First of course, FTAs are almost always about the greater movement of goods, services and inputs EXCLUDING labour. Essentially how many FTAs do you know beyond the internalising of the EU economy that allows for a free flow of workers across borders? The theory specifically includes the movement of labour to ensure production is efficient. That labour is still highly immobile across borders is a strong reason to be skeptical of FTAs since most production is conducted by workers. It is one thing then to move the machines to HK for example, while the best workers for those machines are holed up in Guatemala. Efficiency is lost, and the theory breaks-down. Again, proponents will say this is admittedly true but that we should not throw the baby out with the bathwater. FTAs excluding labour is imperfect but this second-best solution is still preferable to no movement of anything whatsoever.

Second, and continuing with the above to a certain extent, FTAs are controversial because of the exclusions and conditions attached to them. I mean, any FTA signed should be on a 1 page document with one sentence. 'We now agree to an FTA with X beginning from Y". End of story. Instead FTAs take years to negotiate and the eventual document will run into well over a thousand pages. Why? Because of CONDITIONS and EXCLUSIONS, that's why!!! This ain't even second-best anymore. It is, well I don't even know what it is now...

Third, why the conditions and exclusions? Because people and countries are not what economists often refer to as homo economicus, or rational man. In such a world we respond only to incentives and disincentives. If a Japanese realises her best marginal return rests with becoming a coalminer in Zimbabwe, then off she goes. What about family, language, culture, history? What about it? Who cares really? What kind of homo economicus worries about such frivolities? It is all about marginal returns man!!! Ok, I just exaggerated, but you get the message. We are more than economic beings. We are also products of our cultures, histories and societies. We sure as hell respond to economic incentives and disincentives, but we also respond to other stimuli. France will never agree to free trade in agriculture because it will destroy their hugely inefficient farmers. They get criticised for protecting their farmers on the basis that the French farmers are a powerful lobby group that wield disproportionate power in the country. All true of course. Much less reported are the concerns of successive French governments, that the destruction of the agricultural sector will also result in a loss of an important part of French culture. Apparently that is just too bad in the eyes of some people...

Fourth, these conditions and exclusions also arise due to power asymmetry. Essentially this means that we aren't equal in terms of our political and economic power, and the more powerful can throw their weight around. Economics really fails to account for politics in its theories. It is a real weakness of ours. For example, our theories on markets tend to marginalise the role of authorities that rule and regulate markets. With FTAs, we tend to be silent (complicit even perhaps?) regarding the role of power-play. By keeping silent, we are saying that we expect these powerful players to be nice and play fair. Ask the Ecuadorian banana farmers how that went....expect the US to push its weight around regarding its interests in the TPPA and for Malaysia to have far less wriggle room.

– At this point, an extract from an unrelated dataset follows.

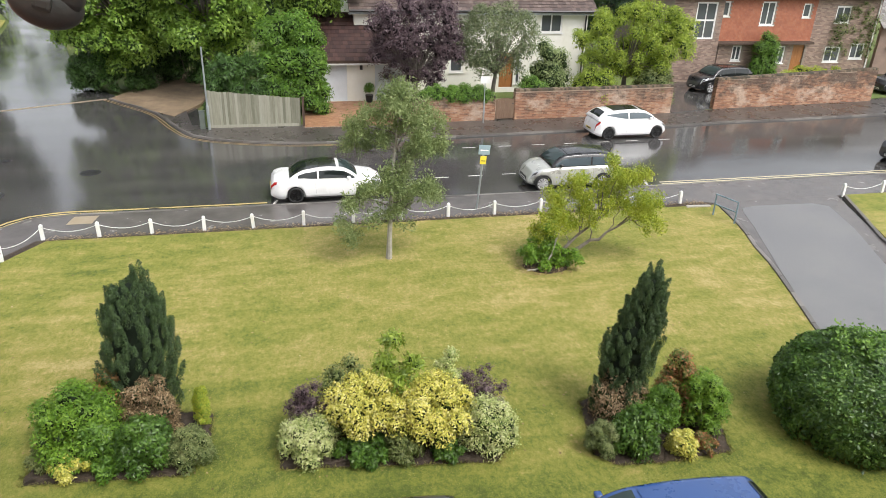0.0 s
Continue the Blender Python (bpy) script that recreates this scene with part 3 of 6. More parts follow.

Fifth, and related to point 3, is the loss of the past. When we concentrate on say producing shoes rather than handicrafts because that is where our comparative advantage lies, we lose a thousands year old history. But we also lose more than the past. Our present is tied to our past. Expect a loss of culture and other societal aspects related to these change sin production. Rapid industrialisation in the UK, China, Indonesia are clear examples of these. Mind you, this is not all bad. I'd argue that some aspects of the past and some cultural traits should be extinguished. But what we create in their stead are also both good and bad. Things will change, Some will be better off, others not. Power play comes into this too.

Finally, even when FTAs produce a net benefit, how do we compensate the losers? For example, say an FTA creates 200,000 jobs and destroys 150,000. The net benefit is positive as we are 50,000 jobs better off. But how do we compensate the losers? The theory explicitly notes that they'll be winners and losers and notes that the losers must be compensated. How? When? 'Ah, ask the government, we are just economic theorists...' What we often see is that even when the losers are compensated it is inadequate. How do you compensate for loss of culture anyhow?

It is a complex issue. I must admit, I am these days rather agnostic about FTAs. I'll agree to support or oppose each one on their merits. But their merits are subjective. In these TPPA debates I suggest we respect our opponents. You may want to protect 100 coconut farmers with a rich history in country X, even if this means we lose the chance to create 10,000 jobs in the banana sector. That is important to you. The other side may be very exasperated with your point of view. 10,000 jobs man, 10,000 jobs, and you care more about 100 farmers? And vice-versa. See their point of view as well. Best to talk to each other, not past each other...


  1. Power asymmetry... I think you hit it spot on. Just take a ook at NAFTA. I even studied international trade in college everyone was so excited about it. And then it hit us: the maquiladoras (sweat shops as far as I am concerned), the trash dumping on our side of the border taking advantage of the lack of regulations, driving thousands of SMEs out of business, people in the coutryside being unable to compete with the oranges from California... You name it. As far as I am concerned, NAFTA just made it best for the rich to get Twix Bars in the supermarkets. The poor got some low skilled jobs... In conditions such as Ciudad Juarez (not a happy read if you want to dwelve on that one). Thanks for the bloc post!

  2. NAFTA. Certainly changed Mexico forever and is a classic case of how not to do an FTA. I hope we learn from such lessons though....I guess I'm not so hopeful.